Desde esa hora y hasta que la luz del sol se atreve a asomarse por la ventana, reflexionamos y nos llega, como una epifanía, el mérito de explotar este talento de no respirar por tantas horas. Podríamos dejar todo atrás e irnos a vivir a las Islas Salomón para dedicarnos a explotar la pesca de perlas en las profundidades del mar. Prescindir, por largos periodos, del uso de tanques de oxígeno, podría convertir este talento en un negocio rentable. Quizás, hasta alcanzaríamos la fama o salir en un programa de NatGeo (National Geographic Channel), sin descartar abaratar el valor de equilibrio de las perlas y montar un imperio mercadeándolas a buen precio, haciendo un bien tan precioso y, a la vez, vano, disponible para todas y todos.
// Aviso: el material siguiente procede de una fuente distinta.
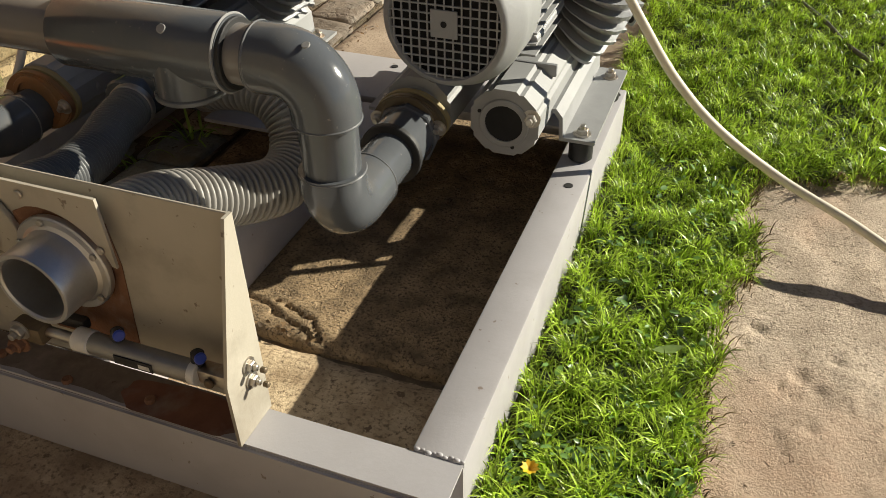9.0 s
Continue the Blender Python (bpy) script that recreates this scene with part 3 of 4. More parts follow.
    # fan cowl with its grille
    cowl = part("fan_cowl", lathe([(0.068, y0 + 0.004), (0.070, y0), (0.0735, y0 + 0.0008), (0.0765, y0 + 0.003), (0.0785, y0 + 0.006), (0.0885, y0 + 0.030), (0.0900, y0 + 0.035), (0.0908, y0 + 0.040), (0.0915, y0 + 0.095), (0.0895, y0 + 0.095), (0.087, y0 + 0.04), (0.077, y0 + 0.012), (0.068, y0 + 0.006)], c, (0, 1, 0), 56, close=True), "cowl", root, "silver-grey fan cowl")
    # near-black disc paints the shade behind the fan grille
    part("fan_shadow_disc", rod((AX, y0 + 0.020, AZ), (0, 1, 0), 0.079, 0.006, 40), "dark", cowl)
    bm = bmesh.new()
    R = 0.0695
    step = 0.0107
    tilt = Matrix.Translation((AX, y0 + 0.003, AZ))
    for k in range(-6, 7):
        q = k * step
        h = math.sqrt(max(0, R * R - q * q))
        if h < 0.008:
            continue
        box(q - 0.0009, q + 0.0009, -0.0008, 0.0012, -h, h, 0, bm)
        box(-h, h, -0.0009, 0.0011, q - 0.0009, q + 0.0009, 0, bm)
    bm.transform(tilt)
    part("grille", bm, "cowl", cowl)
    part("grille_plate", prism([(AX + u, AZ + v) for u, v in ((-0.0165, -0.0165), (0.0165, -0.0165), (0.0165, 0.0165), (-0.0165, 0.0165))], y0 + 0.0005, y0 + 0.003), "cowl", cowl)
    part("grille_hole", rod((AX, y0 - 0.0001, AZ), (0, 1, 0), 0.0038, 0.003, 14), "dark", cowl)
    bm = bmesh.new()
    vs = []
    for k in range(9):
        a0 = math.radians(72 + k * 4.5)
        vs.append([bm.verts.new((AX + 0.0930 * math.cos(a0), y0 + yy, AZ + 0.0930 * math.sin(a0))) for yy in (0.042, 0.068)])
    for p, q in zip(vs, vs[1:]):
        bm.faces.new((p[0], p[1], q[1], q[0]))
    bmesh.ops.solidify(bm, geom=bm.faces[:], thickness=0.0012)
    lab = part("rating_label", bm, "sticker", cowl, "pale worn rating label")
    for row, spans in ((0.046, ((76, 90), (94, 104))), (0.051, ((76, 84), (88, 99))), (0.057, ((78, 92), (96, 105))), (0.062, ((76, 80), (84, 102)))):
        for s0, s1 in spans:
            bm = bmesh.new()
            vs = []
            for k in range(5):
                a0 = math.radians(s0 + (s1 - s0) * k / 4)
                vs.append([bm.verts.new((AX + 0.0935 * math.cos(a0), y0 + yy, AZ + 0.0935 * math.sin(a0))) for yy in (row, row + 0.0014)])
            for p, q in zip(vs, vs[1:]):
                bm.faces.new((p[0], p[1], q[1], q[0]))
            bmesh.ops.solidify(bm, geom=bm.faces[:], thickness=0.0004)
            part("print_bar", bm, "print", lab)
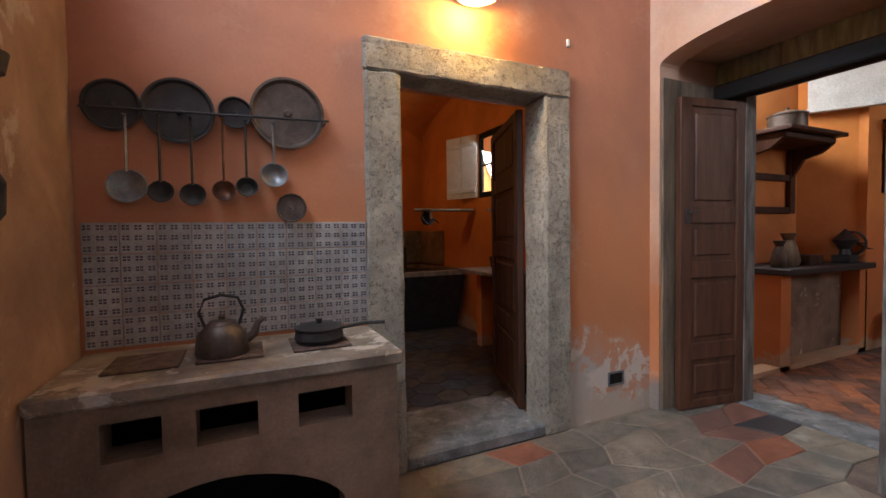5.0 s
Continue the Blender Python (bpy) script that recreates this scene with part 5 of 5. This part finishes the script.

Ya rasgándose las horas de la madrugada, las abuelas y los abuelos hemos permanecido inmóviles hasta las seis de la mañana, hora en punto cuando las nietas y los nietos planifican despertarse. Corremos a prepararles el desayuno para que lo escarben, lo dejen caer al piso, quieran “más” para no comer, y pidan jugos y cosas que sus padres les prohíben taxativamente, pero les consentimos.


Durante esa mañana, con olor a syrop, tocineta y, quizás, mantecado, volvemos a recorrer el túnel iluminado de un nuevo día como esclavos felices de una dictadura maravillosa impuesta por el amor a esas autócratas chiquitas. Estamos locos porque vengan los padres a rescatarnos… para echarlas de menos a los cinco minutos de despedirnos de ellas.